Implementation tradeoffs and governance considerations
Retailers should expect tradeoffs during implementation. Highly centralized reporting models improve consistency but can slow local responsiveness if approval paths are too rigid. Highly decentralized models preserve agility but often recreate metric inconsistency and spreadsheet dependency. The right balance is a federated governance model: enterprise standards for data, KPIs, and controls, with localized thresholds and workflow rules where market conditions differ.
Data quality is another critical factor. No reporting model can compensate for poor item master governance, inaccurate lead times, inconsistent store receiving practices, or delayed supplier confirmations. ERP modernization programs should therefore include master data stewardship, process compliance monitoring, and operational ownership for exception resolution. Reporting maturity depends on process maturity.
Finally, retailers should avoid treating reporting as a one-time BI project. Demand patterns, channel mix, supplier risk, and fulfillment models change continuously.

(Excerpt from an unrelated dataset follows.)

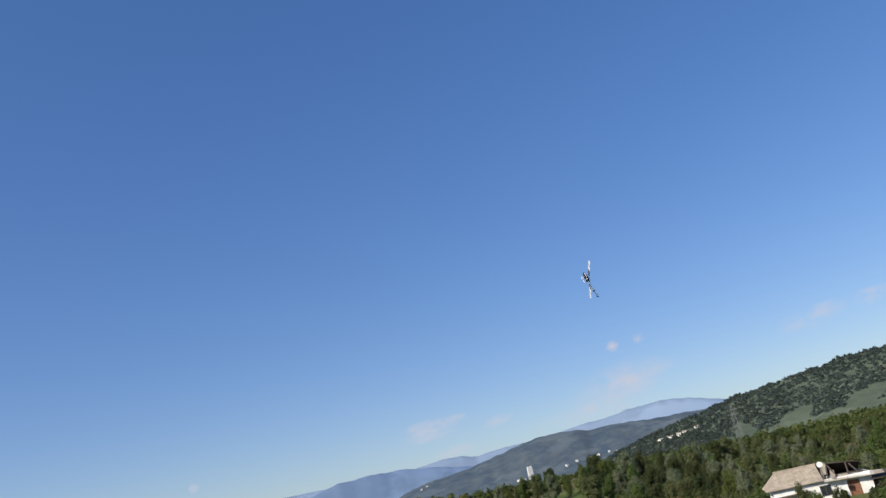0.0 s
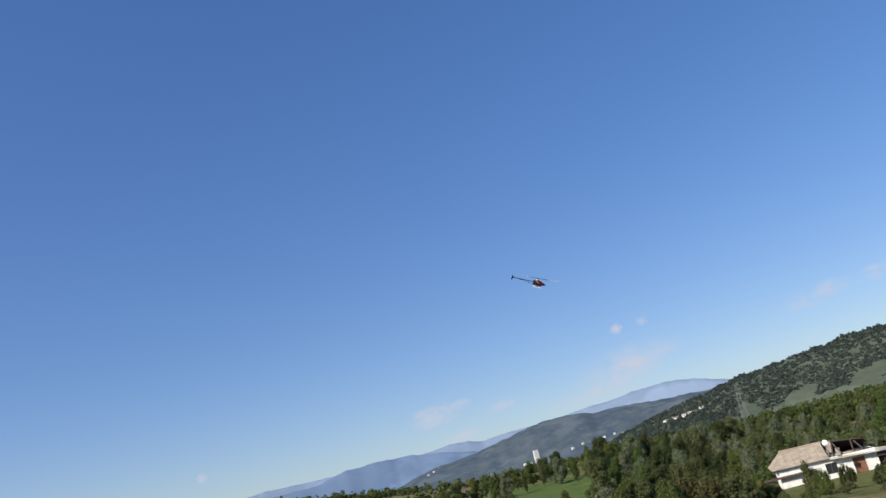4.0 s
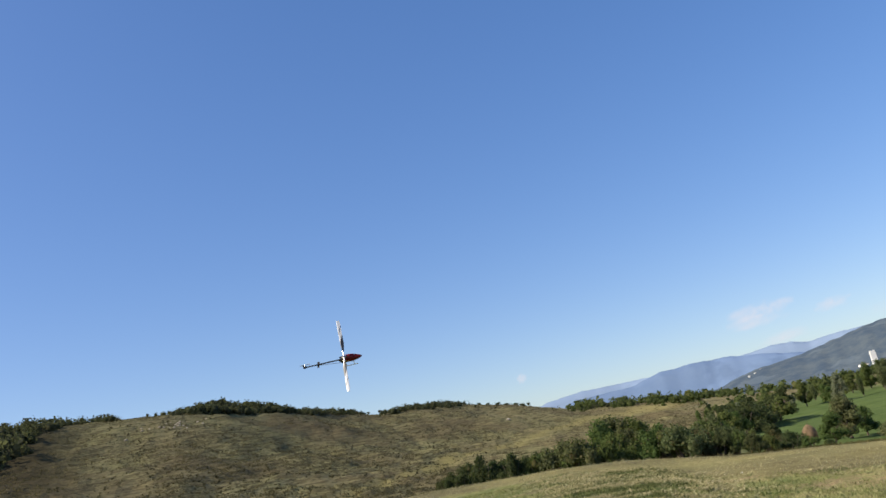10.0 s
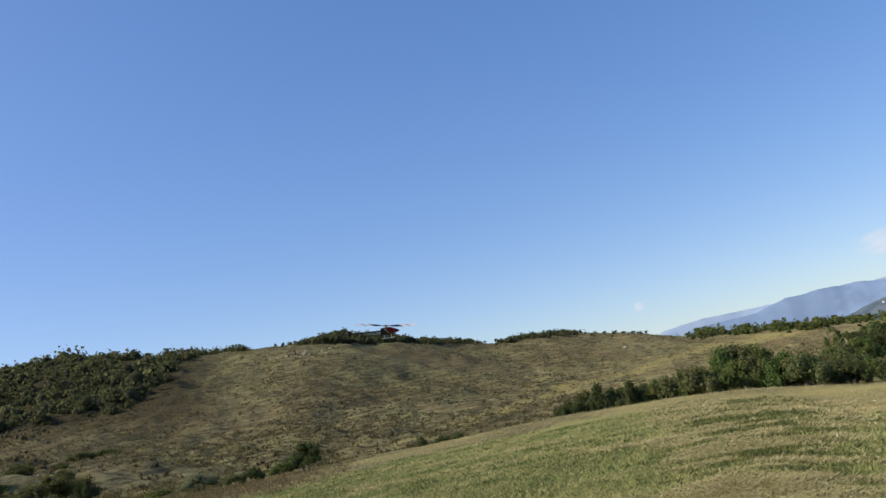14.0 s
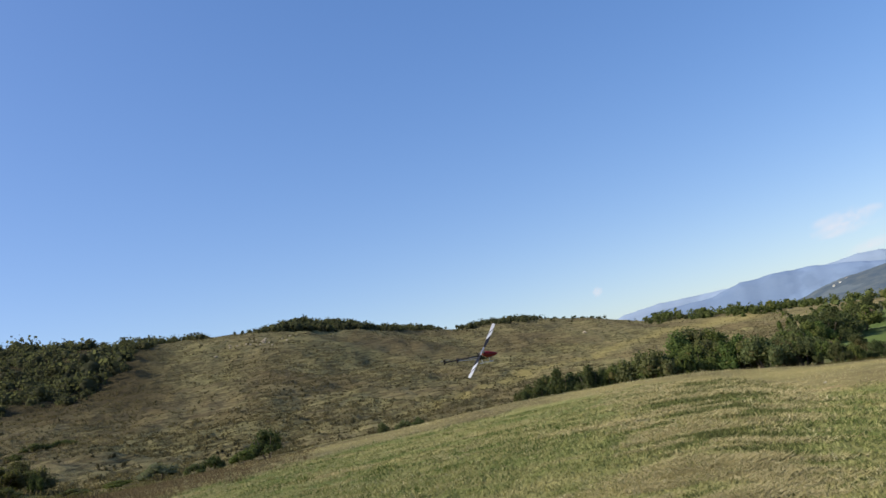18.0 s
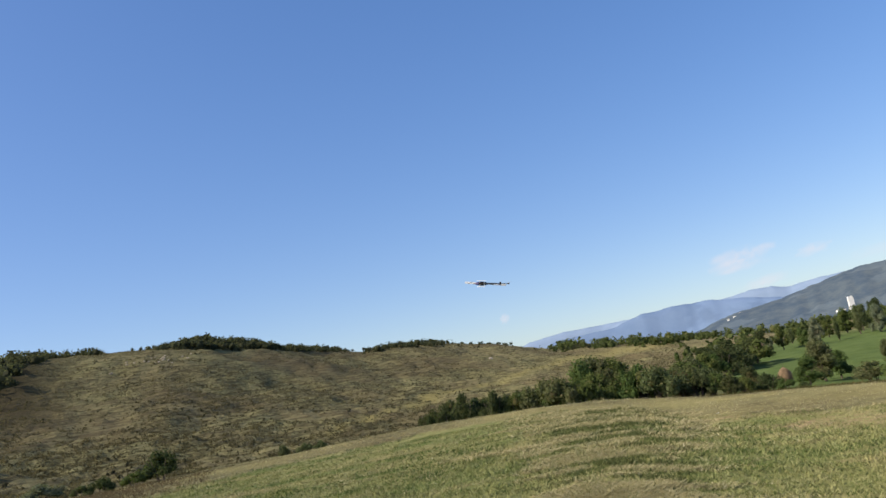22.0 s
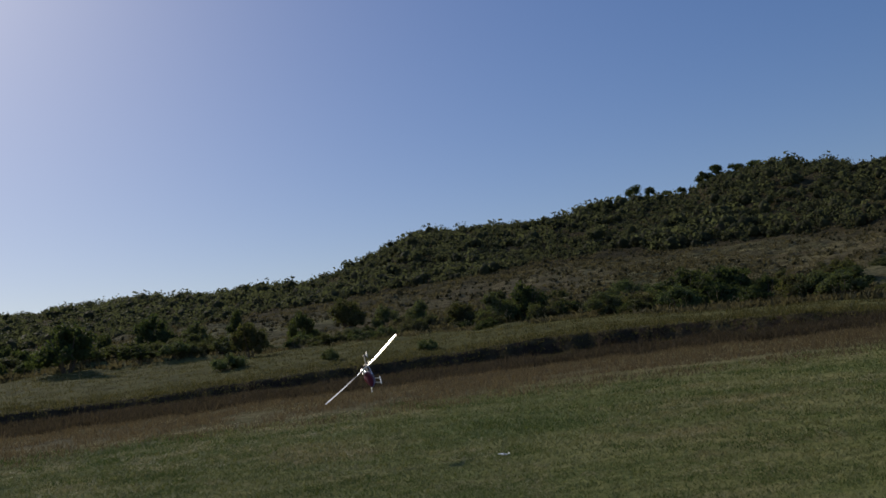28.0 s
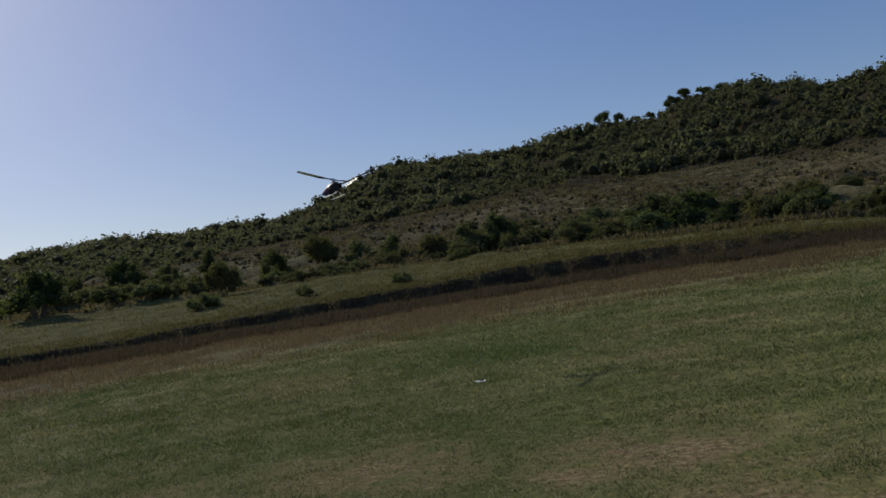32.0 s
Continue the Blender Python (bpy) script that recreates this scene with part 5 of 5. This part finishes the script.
# ---- what moves ----
def motions():
    flight = (
        (0, 22.54, 25.53, 9.12, 111, -69, 86), (0.5, 30.61, 27.53, 7.39, 139, -57, 56),
        (1, 37.59, 29.90, 6.51, 151, -42, 43), (1.5, 32.63, 25.99, 7.20, -115, -52, -51),
        (2, 26.59, 23.33, 7.72, -80, 1, -86), (2.5, 24.54, 23.94, 8.06, -58, 15, -79),
        (3.5, 20.70, 24.42, 8.19, -4, 29, -49), (4.5, 16.86, 24.90, 8.32, 51, 14, -20),
        (5, 14.42, 25.33, 7.80, 72, 0, -14), (5.5, 12.61, 25.34, 7.55, 79, 3, -13),
        (6, 10.47, 25.41, 7.17, 86, 6, -12), (6.5, 8.18, 24.58, 6.64, 68, 7, -13),
        (7, 6.01, 23.47, 6.60, 51, 7, -15), (7.5, 4.47, 22.09, 6.58, 58, 7, -12),
        (8, 3.00, 20.82, 5.61, 65, 7, -8), (8.267, 2.56, 19.65, 5.27, 25, 7, -11),
        (8.5, 2.12, 18.47, 4.93, -16, 6, -12), (8.733, 1.90, 17.30, 4.31, -56, 4, -13),
        (9, 1.67, 16.13, 3.68, -96, 2, -11), (9.267, 1.33, 16.48, 3.49, -53, -2, -13),
        (9.5, 0.99, 16.83, 3.30, -10, -3, -16), (9.733, 0.72, 17.09, 3.72, 33, -2, -20),
        (10, 0.44, 17.35, 4.15, 76, 1, -22), (10.5, 0.14, 15.84, 3.61, 70, -2, -12),
        (11, -0.37, 14.21, 3.89, 63, -5, -3), (11.5, -1.06, 15.91, 3.21, 75, 0, -7),
        (12, -1.55, 17.33, 4.57, 86, 6, -10), (12.5, -1.20, 17.22, 3.84, 81, 6, -10),
        (13, -1.56, 16.83, 4.63, 75, 6, -11), (13.5, -1.87, 19.13, 3.28, 59, 5, -5),
        (14, -1.54, 21.22, 4.06, 44, 5, 0), (14.5, -0.17, 21.12, 3.64, 45, 4, -1),
        (15.5, 0.87, 20.69, 3.45, 49, 1, -3), (16.5, 1.91, 20.25, 3.26, 53, -1, -6),
        (17, 1.74, 20.12, 2.20, 55, -2, -7), (17.5, 2.11, 19.91, 2.32, 55, -1, -10),
        (18, 1.53, 19.80, 2.35, 55, 1, -12), (18.5, 1.52, 21.02, 2.49, 95, 2, -12),
        (19, 1.54, 22.26, 2.34, 136, 2, -11), (19.267, 1.69, 22.21, 2.26, 172, -8, 8),
        (19.5, 1.85, 22.17, 2.19, -154, -27, 18), (19.733, 1.69, 22.10, 3.05, -113, -48, 13),
        (20, 1.53, 22.02, 3.92, -51, -59, -19), (20.5, 1.43, 24.23, 4.20, -25, -58, -64),
        (21, 1.56, 26.51, 3.31, -9, -48, -100), (21.5, 2.66, 28.21, 4.12, 58, -49, -173),
        (22, 6.23, 29.39, 5.35, 87, -13, 150), (22.267, 8.01, 27.33, 4.66, 118, 7, 163),
        (22.5, 9.78, 25.26, 3.98, 154, 16, -175), (22.733, 10.35, 23.37, 3.08, -169, 10, -152),
        (23, 10.92, 21.48, 2.18, -139, 13, -119), (23.5, 11.69, 20.40, 1.09, -142, 7, -114),
        (24, 10.83, 20.22, 1.14, -144, 3, -110), (24.5, 6.69, 16.85, 1.82, -178, -6, -86),
        (25, 1.99, 13.15, 2.04, 158, 5, -59), (25.5, -2.36, 10.87, 2.01, 157, -3, -38),
        (26, -6.25, 8.68, 2.67, 153, -11, -16), (26.5, -7.32, 6.98, 2.78, 124, -2, -12),
        (27.5, -10.48, 6.71, 1.94, 67, 16, -18), (28.5, -13.64, 6.44, 1.11, 3, 20, -37),
        (29, -14.89, 6.68, 2.06, -27, 15, -46), (29.5, -13.49, 5.80, 2.36, -31, 15, -53),
        (30, -11.91, 5.37, 2.01, -27, 14, -60), (30.5, -12.66, 6.25, 2.21, -23, 10, -82),
        (31, -13.55, 6.82, 2.56, -9, 10, -103), (31.5, -13.61, 7.15, 2.77, 1, 7, -132),
        (32, -13.54, 7.57, 3.63, 11, 8, -160),
    )
    walk(HELI, [(row[0], pose(*row[1:])) for row in flight])
    # the blades' bearing at the moments when the shutter froze them
    seen = ((0, 31), (1, 25), (2, 126), (5, 126), (6, 141), (7, 145), (8, 145), (9, 173), (10, 96), (11, 17), (12, 94), (13, 121), (14, 171), (17, 32), (18, 64), (19, 180), (20, 146), (21, 103), (22, 4), (23, 78), (24, 125), (25, 46), (26, 51), (29, 33), (30, 2), (31, 124), (32, 82))
    rows, turned = [(0, pose(0, 0, ROTOR_Z, 0, 0, seen[0][1]))], float(seen[0][1])
    for (ta, a), (tb, b) in zip(seen, seen[1:]):
        steps = round((tb - ta) * FPS)
        about = 76.0 * steps
        whole = about + ((b - turned - about + 90) % 180 - 90)
        for i in range(1, steps + 1):
            rows.append((ta + i / FPS, pose(0, 0, ROTOR_Z, 0, 0, (turned + whole * i / steps) % 360)))
        turned += whole
    walk(ROTOR, rows)
    walk(TAIL_ROTOR, [(i / FPS, pose(*TAIL_AT, 0, (i * 81.0) % 360, 0)) for i in range(int(32 * FPS) + 1)])


motions()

Reporting models must be reviewed as part of enterprise operating governance, with periodic recalibration of thresholds, automation rules, and KPI definitions. This is how reporting supports operational resilience rather than becoming another legacy layer.
The strategic outcome: reporting as retail operational intelligence
Retail ERP reporting models matter because they determine how quickly the enterprise can sense demand, coordinate replenishment, govern exceptions, and protect service levels at scale. When designed correctly, they reduce spreadsheet dependency, connect finance with operations, improve supplier coordination, and create a common operating picture across stores, channels, and distribution networks.
For enterprise retailers, the goal is not better reports in isolation. The goal is a reporting architecture that functions as operational intelligence for the business: standardized, workflow-driven, cloud-ready, AI-assisted, and resilient enough to support growth, volatility, and multi-entity complexity. That is the reporting model required for modern demand and replenishment performance.